What the task requires:
Find the word "scene" in the records below. List each line containing it.
++++++++++++++++++++
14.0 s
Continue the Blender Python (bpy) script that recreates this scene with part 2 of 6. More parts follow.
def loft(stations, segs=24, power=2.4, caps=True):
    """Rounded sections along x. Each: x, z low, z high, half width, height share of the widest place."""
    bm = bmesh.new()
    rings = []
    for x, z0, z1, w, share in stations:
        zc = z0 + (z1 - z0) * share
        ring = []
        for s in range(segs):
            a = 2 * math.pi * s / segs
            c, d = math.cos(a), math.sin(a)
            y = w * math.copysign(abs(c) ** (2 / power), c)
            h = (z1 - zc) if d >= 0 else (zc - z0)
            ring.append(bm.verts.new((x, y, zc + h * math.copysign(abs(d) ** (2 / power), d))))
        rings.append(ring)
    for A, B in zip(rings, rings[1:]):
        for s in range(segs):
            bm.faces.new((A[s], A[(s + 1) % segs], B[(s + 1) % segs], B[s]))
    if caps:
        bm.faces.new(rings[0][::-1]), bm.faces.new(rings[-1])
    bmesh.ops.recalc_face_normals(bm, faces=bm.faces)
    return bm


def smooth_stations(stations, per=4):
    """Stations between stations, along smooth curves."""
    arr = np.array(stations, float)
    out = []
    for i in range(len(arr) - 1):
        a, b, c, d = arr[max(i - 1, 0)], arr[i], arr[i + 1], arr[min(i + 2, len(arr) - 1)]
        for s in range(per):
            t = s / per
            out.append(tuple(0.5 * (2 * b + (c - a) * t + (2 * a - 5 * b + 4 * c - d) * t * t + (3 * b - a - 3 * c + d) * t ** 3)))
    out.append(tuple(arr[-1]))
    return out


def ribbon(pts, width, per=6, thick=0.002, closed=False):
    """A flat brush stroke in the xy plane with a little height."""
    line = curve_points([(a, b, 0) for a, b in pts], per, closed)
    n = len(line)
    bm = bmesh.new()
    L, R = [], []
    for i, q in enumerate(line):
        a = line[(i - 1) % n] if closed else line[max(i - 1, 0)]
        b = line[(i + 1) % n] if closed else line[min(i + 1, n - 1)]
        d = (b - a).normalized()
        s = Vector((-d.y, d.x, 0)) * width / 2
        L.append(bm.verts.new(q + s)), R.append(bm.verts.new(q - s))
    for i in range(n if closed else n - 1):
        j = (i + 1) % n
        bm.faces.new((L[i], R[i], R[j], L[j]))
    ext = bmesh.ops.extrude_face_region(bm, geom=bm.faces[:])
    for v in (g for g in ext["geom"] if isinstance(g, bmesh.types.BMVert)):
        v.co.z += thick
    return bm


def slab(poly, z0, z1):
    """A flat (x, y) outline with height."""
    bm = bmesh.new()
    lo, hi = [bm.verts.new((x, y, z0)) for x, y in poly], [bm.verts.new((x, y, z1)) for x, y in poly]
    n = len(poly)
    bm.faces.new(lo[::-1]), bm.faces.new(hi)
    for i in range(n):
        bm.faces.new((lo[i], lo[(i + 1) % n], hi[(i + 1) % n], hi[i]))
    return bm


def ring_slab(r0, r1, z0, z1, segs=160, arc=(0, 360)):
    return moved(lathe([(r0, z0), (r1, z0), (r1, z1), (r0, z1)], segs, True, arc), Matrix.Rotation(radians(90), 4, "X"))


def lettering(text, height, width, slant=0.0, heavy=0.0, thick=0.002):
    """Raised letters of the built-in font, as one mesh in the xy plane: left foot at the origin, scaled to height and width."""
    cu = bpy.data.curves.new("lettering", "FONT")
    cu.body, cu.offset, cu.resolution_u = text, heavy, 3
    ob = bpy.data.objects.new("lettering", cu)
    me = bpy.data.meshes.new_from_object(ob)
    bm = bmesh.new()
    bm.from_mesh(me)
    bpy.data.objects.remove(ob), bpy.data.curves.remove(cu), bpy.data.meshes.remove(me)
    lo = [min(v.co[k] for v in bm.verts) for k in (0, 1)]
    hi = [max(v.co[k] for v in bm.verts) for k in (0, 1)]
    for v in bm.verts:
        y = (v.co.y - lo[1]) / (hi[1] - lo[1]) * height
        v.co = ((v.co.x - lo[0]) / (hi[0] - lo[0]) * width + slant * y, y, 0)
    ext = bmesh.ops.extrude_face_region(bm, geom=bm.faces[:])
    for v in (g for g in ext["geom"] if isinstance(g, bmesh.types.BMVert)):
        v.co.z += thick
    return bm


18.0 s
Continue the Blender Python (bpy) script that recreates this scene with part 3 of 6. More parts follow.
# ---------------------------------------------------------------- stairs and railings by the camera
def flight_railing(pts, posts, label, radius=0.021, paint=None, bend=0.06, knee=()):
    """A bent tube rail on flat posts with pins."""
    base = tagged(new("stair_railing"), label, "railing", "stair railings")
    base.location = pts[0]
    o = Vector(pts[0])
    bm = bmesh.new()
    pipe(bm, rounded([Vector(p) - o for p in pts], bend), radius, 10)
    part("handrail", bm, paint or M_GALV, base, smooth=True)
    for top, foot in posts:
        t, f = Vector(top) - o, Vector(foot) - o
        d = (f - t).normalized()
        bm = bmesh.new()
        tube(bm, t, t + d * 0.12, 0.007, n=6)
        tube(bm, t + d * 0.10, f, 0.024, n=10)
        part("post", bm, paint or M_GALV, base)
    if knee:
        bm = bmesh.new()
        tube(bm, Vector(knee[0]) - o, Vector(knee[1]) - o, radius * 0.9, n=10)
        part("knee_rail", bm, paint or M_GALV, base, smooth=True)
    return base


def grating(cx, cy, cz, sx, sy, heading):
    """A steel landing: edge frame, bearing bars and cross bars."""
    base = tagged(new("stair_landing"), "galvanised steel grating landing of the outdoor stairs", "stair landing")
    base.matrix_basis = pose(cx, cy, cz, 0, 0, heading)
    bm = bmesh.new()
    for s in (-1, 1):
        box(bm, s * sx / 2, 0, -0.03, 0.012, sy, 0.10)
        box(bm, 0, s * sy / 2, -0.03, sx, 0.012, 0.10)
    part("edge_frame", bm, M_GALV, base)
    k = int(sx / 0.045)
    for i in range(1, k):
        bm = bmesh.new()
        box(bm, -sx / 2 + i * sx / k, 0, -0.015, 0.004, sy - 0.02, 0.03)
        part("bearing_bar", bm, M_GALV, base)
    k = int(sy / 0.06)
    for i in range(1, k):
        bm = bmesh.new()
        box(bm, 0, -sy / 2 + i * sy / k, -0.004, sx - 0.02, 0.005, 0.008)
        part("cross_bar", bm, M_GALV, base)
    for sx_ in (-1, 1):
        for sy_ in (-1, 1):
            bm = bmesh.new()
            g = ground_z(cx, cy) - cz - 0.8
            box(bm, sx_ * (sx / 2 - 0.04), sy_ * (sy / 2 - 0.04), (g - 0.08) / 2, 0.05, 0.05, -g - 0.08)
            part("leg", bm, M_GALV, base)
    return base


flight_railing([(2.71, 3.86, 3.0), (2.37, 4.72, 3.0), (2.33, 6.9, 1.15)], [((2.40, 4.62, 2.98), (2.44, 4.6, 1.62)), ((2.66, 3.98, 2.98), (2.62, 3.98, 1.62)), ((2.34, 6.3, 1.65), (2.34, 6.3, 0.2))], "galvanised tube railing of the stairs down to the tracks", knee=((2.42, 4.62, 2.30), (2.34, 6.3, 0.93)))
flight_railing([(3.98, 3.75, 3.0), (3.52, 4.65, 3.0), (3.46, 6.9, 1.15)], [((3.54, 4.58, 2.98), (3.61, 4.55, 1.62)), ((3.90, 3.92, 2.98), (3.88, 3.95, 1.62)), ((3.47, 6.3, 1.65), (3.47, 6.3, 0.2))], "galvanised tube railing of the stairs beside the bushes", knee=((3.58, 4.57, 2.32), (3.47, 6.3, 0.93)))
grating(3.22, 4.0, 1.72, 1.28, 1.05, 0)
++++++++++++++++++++
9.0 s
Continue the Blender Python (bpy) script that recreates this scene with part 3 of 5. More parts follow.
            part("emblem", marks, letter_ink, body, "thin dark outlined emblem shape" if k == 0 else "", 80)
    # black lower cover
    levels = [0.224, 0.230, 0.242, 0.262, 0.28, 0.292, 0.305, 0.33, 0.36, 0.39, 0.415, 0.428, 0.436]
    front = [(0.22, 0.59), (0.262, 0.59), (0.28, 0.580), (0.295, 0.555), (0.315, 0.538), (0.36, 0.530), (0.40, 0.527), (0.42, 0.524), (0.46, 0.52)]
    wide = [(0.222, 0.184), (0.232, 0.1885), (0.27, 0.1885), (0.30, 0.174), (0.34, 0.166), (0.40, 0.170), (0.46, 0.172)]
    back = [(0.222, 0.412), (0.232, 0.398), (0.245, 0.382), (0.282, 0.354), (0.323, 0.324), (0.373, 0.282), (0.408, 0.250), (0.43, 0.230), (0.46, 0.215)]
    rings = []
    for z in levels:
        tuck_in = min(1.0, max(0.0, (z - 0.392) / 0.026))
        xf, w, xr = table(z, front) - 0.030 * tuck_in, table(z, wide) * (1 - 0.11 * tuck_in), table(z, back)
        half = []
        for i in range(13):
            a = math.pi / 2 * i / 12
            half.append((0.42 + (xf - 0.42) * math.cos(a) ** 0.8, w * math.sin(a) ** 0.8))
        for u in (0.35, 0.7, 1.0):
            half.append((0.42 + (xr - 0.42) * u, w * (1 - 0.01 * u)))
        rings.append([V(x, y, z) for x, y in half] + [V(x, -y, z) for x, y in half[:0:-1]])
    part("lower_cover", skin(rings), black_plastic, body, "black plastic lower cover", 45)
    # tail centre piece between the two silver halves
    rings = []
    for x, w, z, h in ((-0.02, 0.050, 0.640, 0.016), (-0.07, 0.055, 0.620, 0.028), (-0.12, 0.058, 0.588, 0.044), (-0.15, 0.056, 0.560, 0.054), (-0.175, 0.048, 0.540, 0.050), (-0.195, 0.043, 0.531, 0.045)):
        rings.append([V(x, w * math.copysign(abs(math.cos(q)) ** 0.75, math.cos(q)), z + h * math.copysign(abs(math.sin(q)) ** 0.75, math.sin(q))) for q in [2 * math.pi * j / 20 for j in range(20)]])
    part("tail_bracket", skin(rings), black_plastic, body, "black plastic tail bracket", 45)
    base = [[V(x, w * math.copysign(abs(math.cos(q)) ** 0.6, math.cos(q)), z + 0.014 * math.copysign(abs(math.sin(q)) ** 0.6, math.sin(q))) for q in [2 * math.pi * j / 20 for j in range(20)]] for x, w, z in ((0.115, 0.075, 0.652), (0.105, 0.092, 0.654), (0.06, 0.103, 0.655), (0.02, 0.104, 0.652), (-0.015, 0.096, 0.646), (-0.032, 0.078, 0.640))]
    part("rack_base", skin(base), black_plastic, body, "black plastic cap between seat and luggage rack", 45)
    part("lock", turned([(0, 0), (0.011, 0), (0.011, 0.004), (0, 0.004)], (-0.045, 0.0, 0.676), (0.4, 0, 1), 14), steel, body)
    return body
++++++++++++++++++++
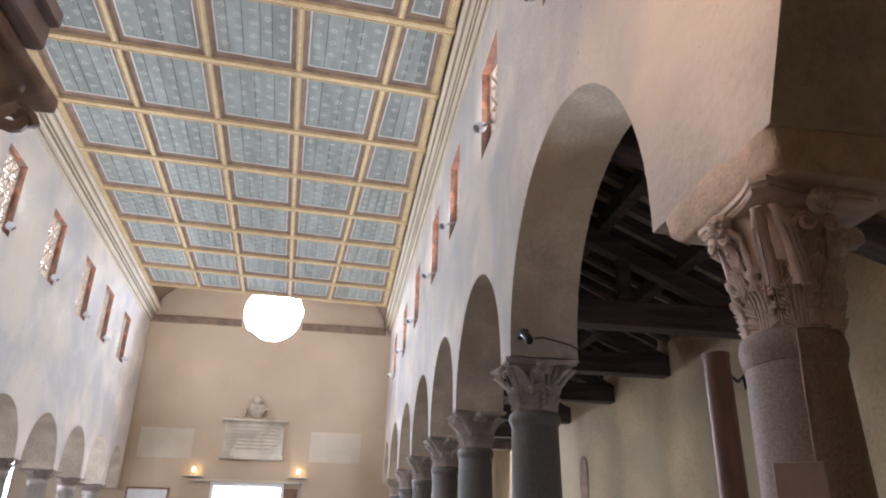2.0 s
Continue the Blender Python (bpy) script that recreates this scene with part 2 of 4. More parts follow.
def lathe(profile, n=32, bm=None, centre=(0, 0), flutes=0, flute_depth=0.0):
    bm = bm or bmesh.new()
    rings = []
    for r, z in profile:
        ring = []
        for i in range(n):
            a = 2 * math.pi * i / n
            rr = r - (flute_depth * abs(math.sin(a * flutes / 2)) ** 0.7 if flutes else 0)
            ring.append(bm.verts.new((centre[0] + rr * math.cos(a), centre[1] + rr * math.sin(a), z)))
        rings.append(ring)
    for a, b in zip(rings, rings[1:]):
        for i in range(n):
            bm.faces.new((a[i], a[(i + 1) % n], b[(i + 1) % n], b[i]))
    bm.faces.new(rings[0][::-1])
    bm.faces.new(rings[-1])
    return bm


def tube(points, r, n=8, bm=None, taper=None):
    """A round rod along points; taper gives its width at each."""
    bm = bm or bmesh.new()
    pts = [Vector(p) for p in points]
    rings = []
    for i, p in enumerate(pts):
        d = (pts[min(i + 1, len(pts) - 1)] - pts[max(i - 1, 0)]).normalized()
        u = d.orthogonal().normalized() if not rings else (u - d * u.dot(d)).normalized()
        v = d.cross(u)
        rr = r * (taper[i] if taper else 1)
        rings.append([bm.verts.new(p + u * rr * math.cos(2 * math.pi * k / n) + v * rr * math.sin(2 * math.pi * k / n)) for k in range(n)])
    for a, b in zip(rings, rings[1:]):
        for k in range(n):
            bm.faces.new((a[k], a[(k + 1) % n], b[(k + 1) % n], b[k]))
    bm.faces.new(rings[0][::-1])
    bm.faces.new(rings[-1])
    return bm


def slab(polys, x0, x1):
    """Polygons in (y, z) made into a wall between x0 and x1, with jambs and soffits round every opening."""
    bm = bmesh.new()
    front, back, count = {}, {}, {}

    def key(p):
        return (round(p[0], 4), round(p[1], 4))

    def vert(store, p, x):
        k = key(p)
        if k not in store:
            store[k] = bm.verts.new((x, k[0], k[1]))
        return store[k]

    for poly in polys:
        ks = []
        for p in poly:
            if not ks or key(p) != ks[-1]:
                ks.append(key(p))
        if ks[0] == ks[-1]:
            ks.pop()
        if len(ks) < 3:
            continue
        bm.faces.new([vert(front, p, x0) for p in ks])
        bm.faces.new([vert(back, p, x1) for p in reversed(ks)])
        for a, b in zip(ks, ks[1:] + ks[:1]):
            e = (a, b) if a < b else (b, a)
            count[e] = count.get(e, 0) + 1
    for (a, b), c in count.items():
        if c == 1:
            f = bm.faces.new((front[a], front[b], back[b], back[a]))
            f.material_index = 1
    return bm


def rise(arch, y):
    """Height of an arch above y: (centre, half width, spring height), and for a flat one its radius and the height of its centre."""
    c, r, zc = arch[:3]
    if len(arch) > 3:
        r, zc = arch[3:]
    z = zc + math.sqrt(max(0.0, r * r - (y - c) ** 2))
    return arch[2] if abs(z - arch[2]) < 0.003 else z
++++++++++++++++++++
Task solution:
Continue the Blender Python (bpy) script that recreates this scene with part 2 of 6. More parts follow.
Continue the Blender Python (bpy) script that recreates this scene with part 3 of 6. More parts follow.
Continue the Blender Python (bpy) script that recreates this scene with part 3 of 5. More parts follow.
Continue the Blender Python (bpy) script that recreates this scene with part 2 of 4. More parts follow.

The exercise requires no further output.